- **Material provided**:

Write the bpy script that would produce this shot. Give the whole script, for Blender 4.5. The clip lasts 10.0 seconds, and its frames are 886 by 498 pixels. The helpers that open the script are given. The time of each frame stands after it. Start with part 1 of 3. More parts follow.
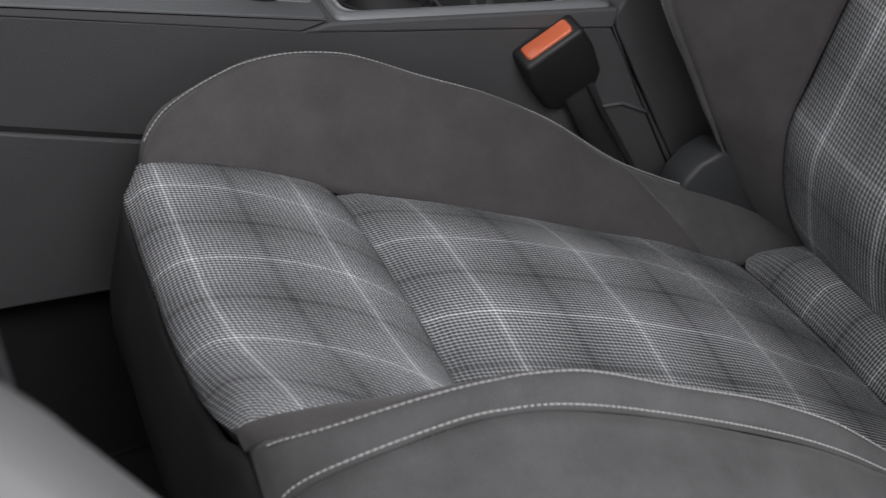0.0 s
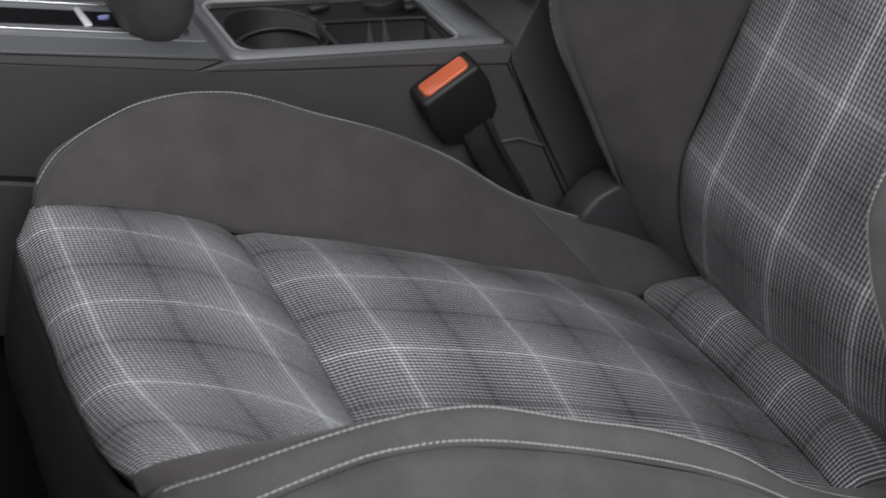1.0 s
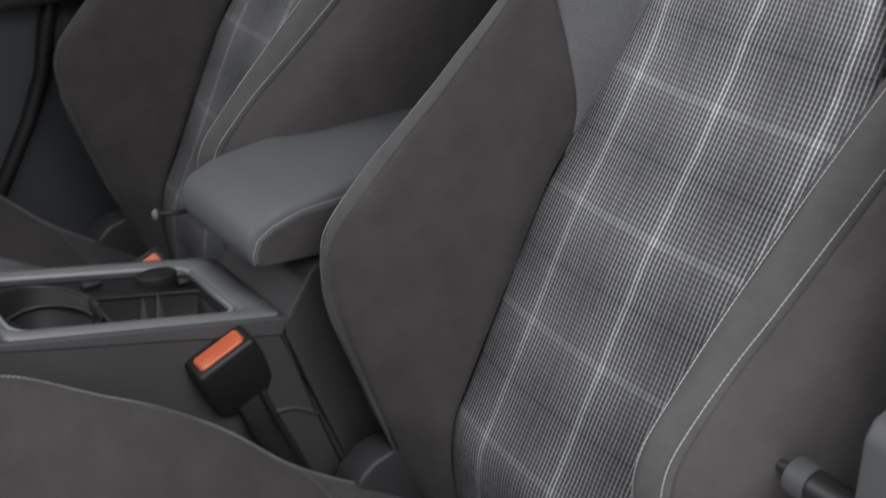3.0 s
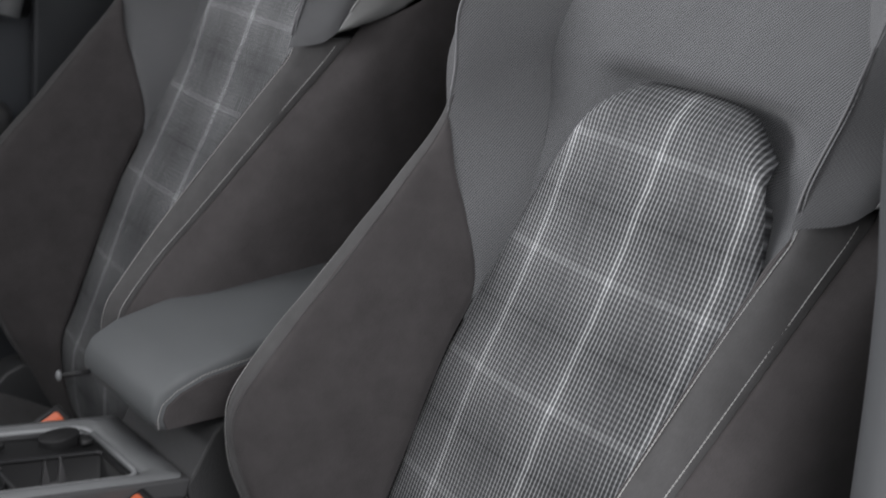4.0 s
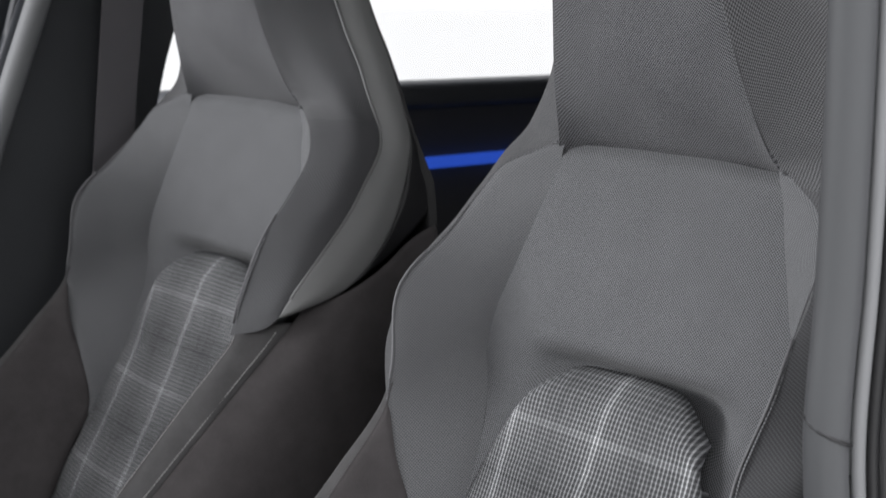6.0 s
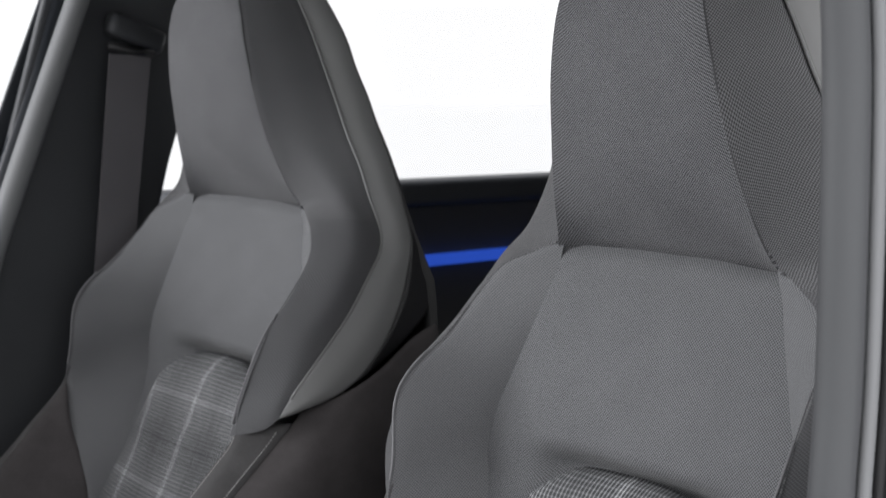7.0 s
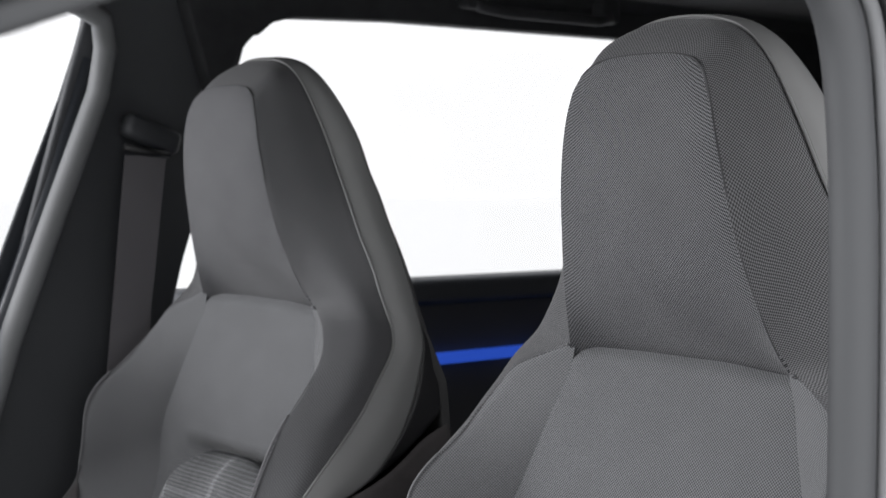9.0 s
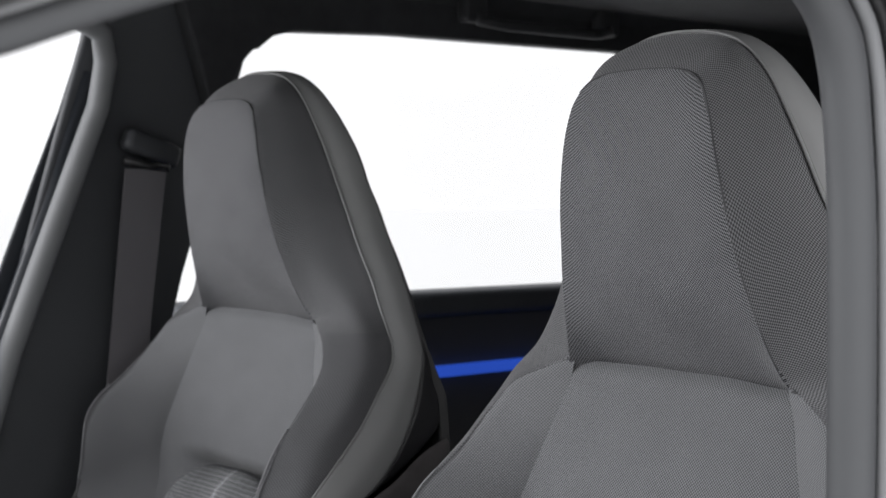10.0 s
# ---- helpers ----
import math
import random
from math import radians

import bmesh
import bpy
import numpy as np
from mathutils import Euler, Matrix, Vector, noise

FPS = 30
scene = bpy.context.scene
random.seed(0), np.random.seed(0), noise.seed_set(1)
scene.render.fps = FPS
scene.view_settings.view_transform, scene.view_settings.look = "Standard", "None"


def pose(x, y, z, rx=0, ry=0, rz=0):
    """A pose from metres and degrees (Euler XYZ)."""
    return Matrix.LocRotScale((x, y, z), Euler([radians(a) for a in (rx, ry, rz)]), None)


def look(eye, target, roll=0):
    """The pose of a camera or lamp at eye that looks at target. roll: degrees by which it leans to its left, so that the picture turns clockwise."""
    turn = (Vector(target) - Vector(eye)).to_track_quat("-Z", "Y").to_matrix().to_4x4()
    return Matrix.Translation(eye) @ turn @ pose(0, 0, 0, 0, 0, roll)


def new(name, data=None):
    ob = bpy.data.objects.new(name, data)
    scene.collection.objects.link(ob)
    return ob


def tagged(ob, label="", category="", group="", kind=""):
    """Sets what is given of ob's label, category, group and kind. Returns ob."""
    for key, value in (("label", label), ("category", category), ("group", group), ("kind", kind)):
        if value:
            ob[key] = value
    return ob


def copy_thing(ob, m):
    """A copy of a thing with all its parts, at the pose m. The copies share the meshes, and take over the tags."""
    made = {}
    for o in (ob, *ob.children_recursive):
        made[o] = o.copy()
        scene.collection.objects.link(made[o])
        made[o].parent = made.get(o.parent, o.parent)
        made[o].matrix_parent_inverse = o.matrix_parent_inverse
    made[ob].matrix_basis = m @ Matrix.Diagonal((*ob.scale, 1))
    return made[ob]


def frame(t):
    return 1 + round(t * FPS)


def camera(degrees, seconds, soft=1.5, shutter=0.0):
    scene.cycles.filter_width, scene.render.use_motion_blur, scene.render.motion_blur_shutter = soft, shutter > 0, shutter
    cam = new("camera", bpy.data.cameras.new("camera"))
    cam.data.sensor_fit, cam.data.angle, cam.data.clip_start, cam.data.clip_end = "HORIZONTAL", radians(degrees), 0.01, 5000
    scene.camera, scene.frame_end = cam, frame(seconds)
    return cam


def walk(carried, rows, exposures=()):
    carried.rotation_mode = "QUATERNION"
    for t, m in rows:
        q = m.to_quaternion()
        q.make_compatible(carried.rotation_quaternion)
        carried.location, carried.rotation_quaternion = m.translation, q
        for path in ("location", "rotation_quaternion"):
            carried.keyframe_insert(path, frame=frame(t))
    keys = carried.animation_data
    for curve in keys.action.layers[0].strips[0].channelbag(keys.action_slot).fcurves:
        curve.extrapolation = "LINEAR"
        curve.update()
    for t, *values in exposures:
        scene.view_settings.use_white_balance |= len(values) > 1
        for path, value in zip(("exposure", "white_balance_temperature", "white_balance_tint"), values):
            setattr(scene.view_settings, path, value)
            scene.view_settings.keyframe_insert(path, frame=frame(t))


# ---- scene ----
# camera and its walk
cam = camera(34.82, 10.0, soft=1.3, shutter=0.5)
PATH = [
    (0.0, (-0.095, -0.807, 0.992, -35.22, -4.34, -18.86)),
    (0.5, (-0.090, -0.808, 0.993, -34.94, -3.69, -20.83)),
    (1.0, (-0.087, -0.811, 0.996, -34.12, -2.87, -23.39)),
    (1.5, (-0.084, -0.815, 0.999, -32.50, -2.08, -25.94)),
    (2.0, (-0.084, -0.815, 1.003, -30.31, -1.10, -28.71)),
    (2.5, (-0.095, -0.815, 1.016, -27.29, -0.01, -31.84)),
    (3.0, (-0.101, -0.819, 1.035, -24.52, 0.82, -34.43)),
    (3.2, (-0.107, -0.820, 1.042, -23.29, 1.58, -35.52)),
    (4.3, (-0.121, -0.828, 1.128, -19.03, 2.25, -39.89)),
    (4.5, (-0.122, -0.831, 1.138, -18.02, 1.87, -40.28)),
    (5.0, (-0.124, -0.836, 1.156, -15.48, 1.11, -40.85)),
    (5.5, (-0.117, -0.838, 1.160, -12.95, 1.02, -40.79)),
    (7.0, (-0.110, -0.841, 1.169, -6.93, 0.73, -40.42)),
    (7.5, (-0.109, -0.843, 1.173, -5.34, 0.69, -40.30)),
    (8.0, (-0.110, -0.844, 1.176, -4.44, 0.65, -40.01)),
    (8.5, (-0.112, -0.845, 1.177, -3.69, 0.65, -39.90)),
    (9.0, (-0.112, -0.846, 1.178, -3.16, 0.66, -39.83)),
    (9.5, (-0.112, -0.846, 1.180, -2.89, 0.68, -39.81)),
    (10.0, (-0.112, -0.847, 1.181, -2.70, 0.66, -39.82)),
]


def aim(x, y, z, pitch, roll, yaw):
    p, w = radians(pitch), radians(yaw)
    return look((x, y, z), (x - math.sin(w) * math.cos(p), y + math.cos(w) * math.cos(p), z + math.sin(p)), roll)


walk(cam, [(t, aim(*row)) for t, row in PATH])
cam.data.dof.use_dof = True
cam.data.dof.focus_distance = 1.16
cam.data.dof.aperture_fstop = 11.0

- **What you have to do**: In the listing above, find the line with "# ---- helpers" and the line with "of a camera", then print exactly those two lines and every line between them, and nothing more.

- **Exercise output**:
# ---- helpers ----
import math
import random
from math import radians

import bmesh
import bpy
import numpy as np
from mathutils import Euler, Matrix, Vector, noise

FPS = 30
scene = bpy.context.scene
random.seed(0), np.random.seed(0), noise.seed_set(1)
scene.render.fps = FPS
scene.view_settings.view_transform, scene.view_settings.look = "Standard", "None"


def pose(x, y, z, rx=0, ry=0, rz=0):
    """A pose from metres and degrees (Euler XYZ)."""
    return Matrix.LocRotScale((x, y, z), Euler([radians(a) for a in (rx, ry, rz)]), None)


def look(eye, target, roll=0):
    """The pose of a camera or lamp at eye that looks at target. roll: degrees by which it leans to its left, so that the picture turns clockwise."""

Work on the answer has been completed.